NACA isn’t the nightmare for banks that Bruce Marks likes to portray. It’s just the opposite. His events are to the CRA world what Russian romance tours are to lonely middle-aged American men. NACA helps connect potential CRA mortgage clients with banks.

How NACA Makes Money

What Yves Smith seems to miss is what Marks doesn’t tell people. He uses these events to screen people for Community Redevelopment loans. CRA loans account for 5% of the people who come through the convention door. Marks is legally a “housing non-profit” s0 he can get discounted interest rates from the bank and NACA gets

NACA is legally a “housing non-profit” s0 he can get discounted interest rates from the bank and NACA gets a fat commission check from the bank.

Marks and NACA pocket nearly 4% from closing the loan. NACA gets a loan origination fee of 2% and an SRP of 2% on the back end of the loan from the lender.

An SRP is a payment NACA receives from the lending institution, they get when they sell a closed mortgage loan to the secondary mortgage market to Fannie MaeFreddie Mac, or Ginnie Mae.

Marks along with the banks are playing a numbers game.  If he has 10,000 people show up to an event and he closes 500 files with an average loan amount of $150,000 he made $3,000,000 from the event.

Banks will enthusiastically pay for the convention space for NACA if they are writing $75,000,000 in mortgages that will be sold to the federal government. So the more people that show up to an event, the more money both NACA and banks can potentially make.

Another way NACA helps banks make money and it’s from of the other 95% of homeowners that NACA can’t help.  The banks have made billions of dollars off Bruce Marks and NACA with foreclosed homes. Banks are profiting from Marks and his staff giving false hope to homeowners who eventually lose their homes.

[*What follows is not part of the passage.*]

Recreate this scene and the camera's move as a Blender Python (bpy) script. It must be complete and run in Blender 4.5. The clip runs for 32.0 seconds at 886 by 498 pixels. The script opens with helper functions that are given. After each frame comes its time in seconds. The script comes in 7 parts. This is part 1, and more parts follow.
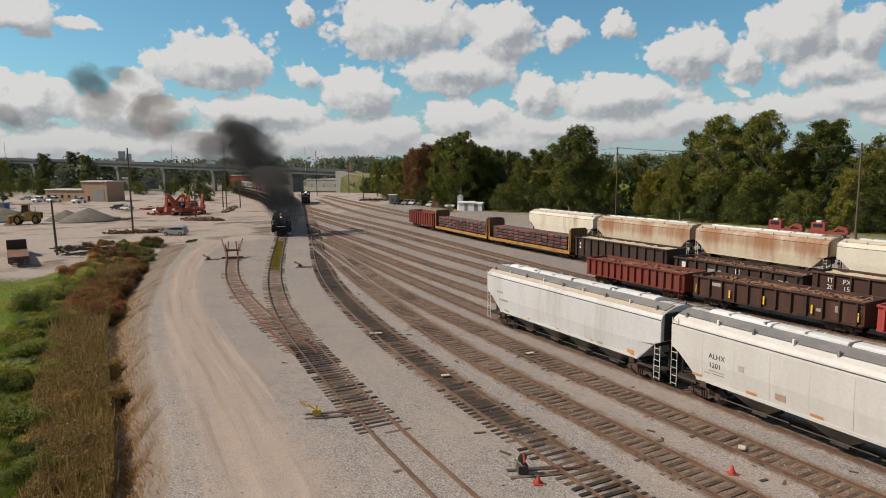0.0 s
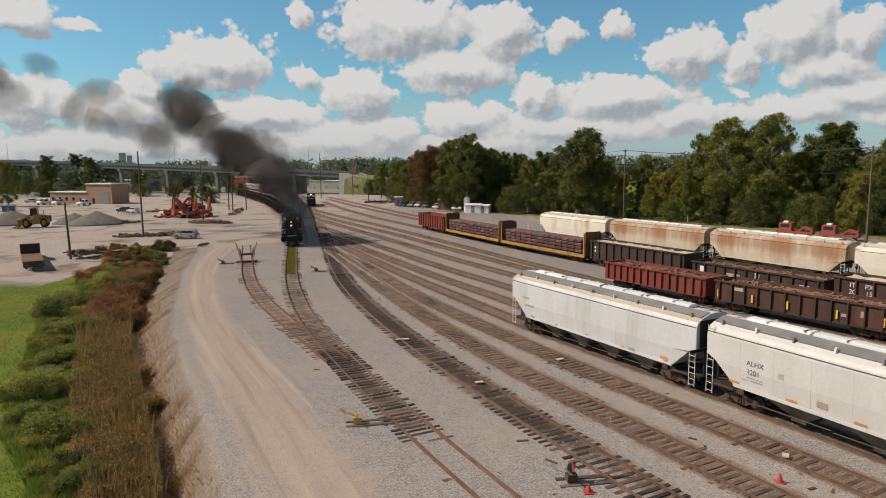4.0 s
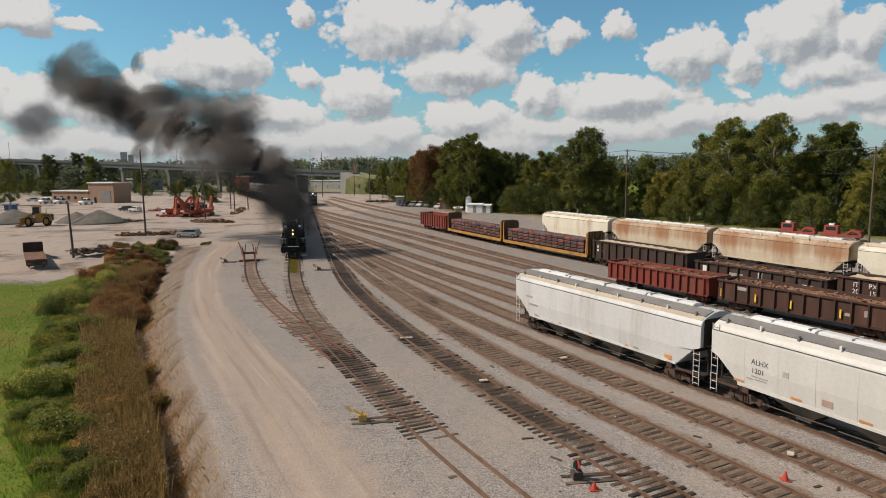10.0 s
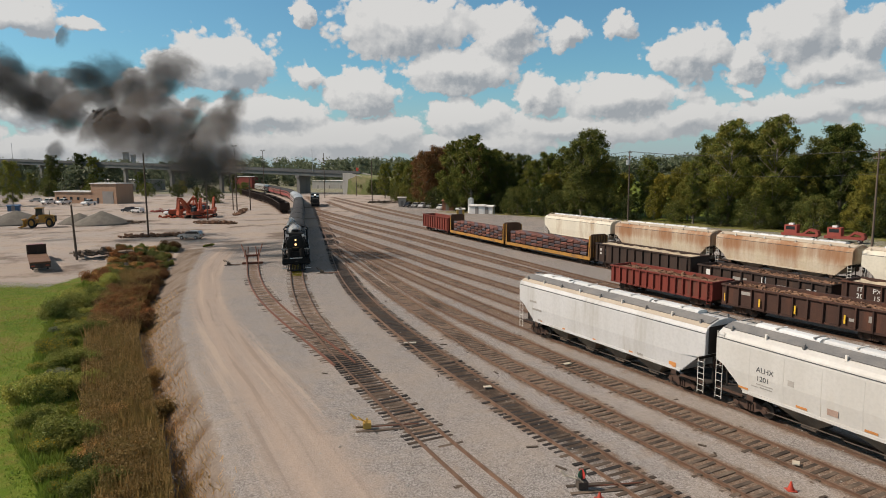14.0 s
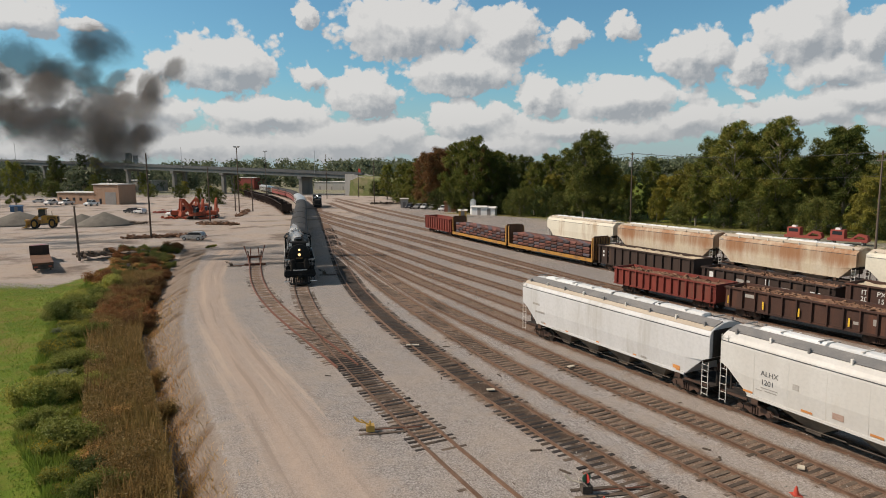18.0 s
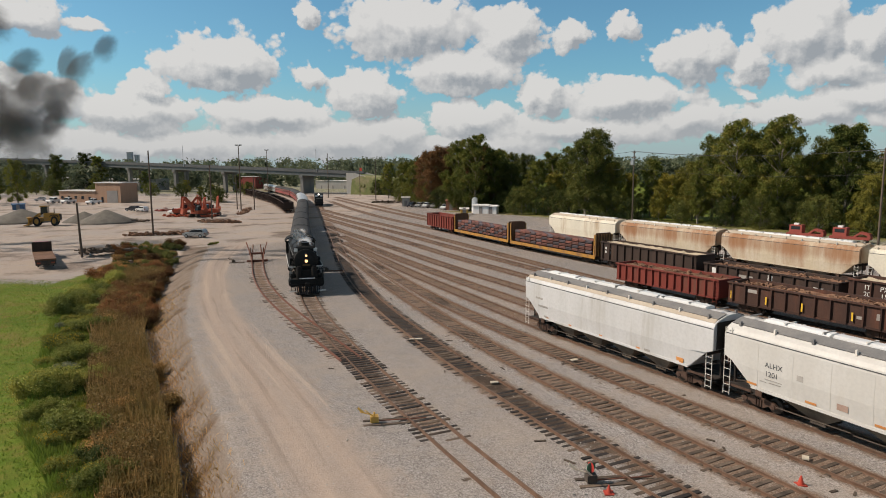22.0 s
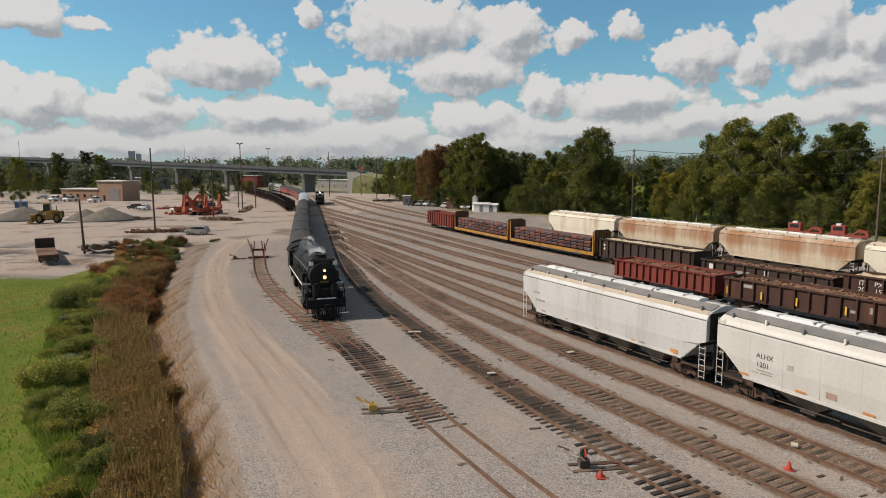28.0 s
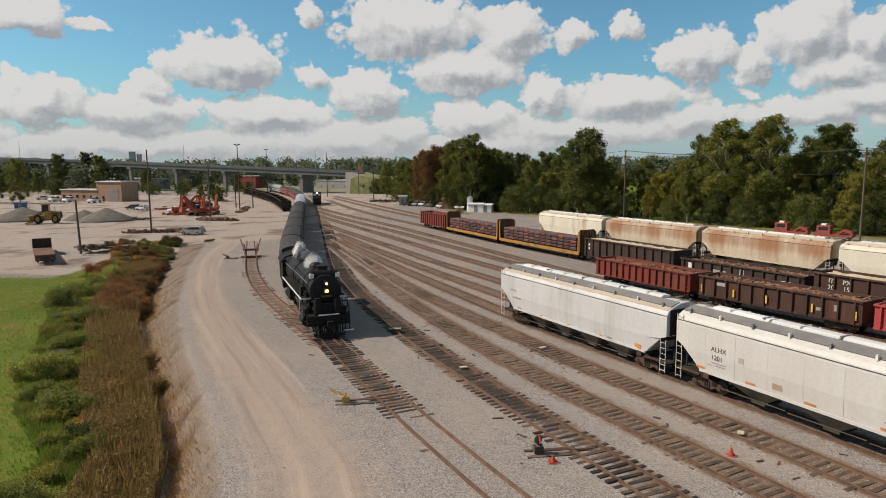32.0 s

Yves Smith Fails To See She’s Promoting A Scam

Yves Smith fails to understand that NACA signs up homeowners knowing they can’t help them. NACA gives these homeowners false hope by making them believe that NACA is helping them. When in reality, nothing is being done. Naturally, because they believe NACA is working on the file, they stop making their mortgage payments. The lender usually tells the modification negotiator to tell the homeowner to quit making the payment. Lenders claim they can only help a homeowner if they are not 90 days delinquent on their mortgage.

I’ve written quite a few times about how mortgage servicers make money from mortgages in default and how when an MBS Trust cashes in its insurance policy that the mortgage servicer is the first to swoop in and buy the outstanding loans in the mortgage trust for pennies on the dollar.  This means if the servicer buys a mortgage from the MBS for $2000 that has a face value of $200,000, the servicer who is now the owner can foreclose and sell the property for $80,000 is still make a profit of 40x what they paid for it.

Like I wrote last week either Yves Smith’s judgment is impaired or she is attempting to broaden her audience by attempting to appeal by taking a more populous approach to her writing.  I’m hoping that’s her plan.   If she is, she needs to do more research before embracing people advertising themselves to be “advocates”.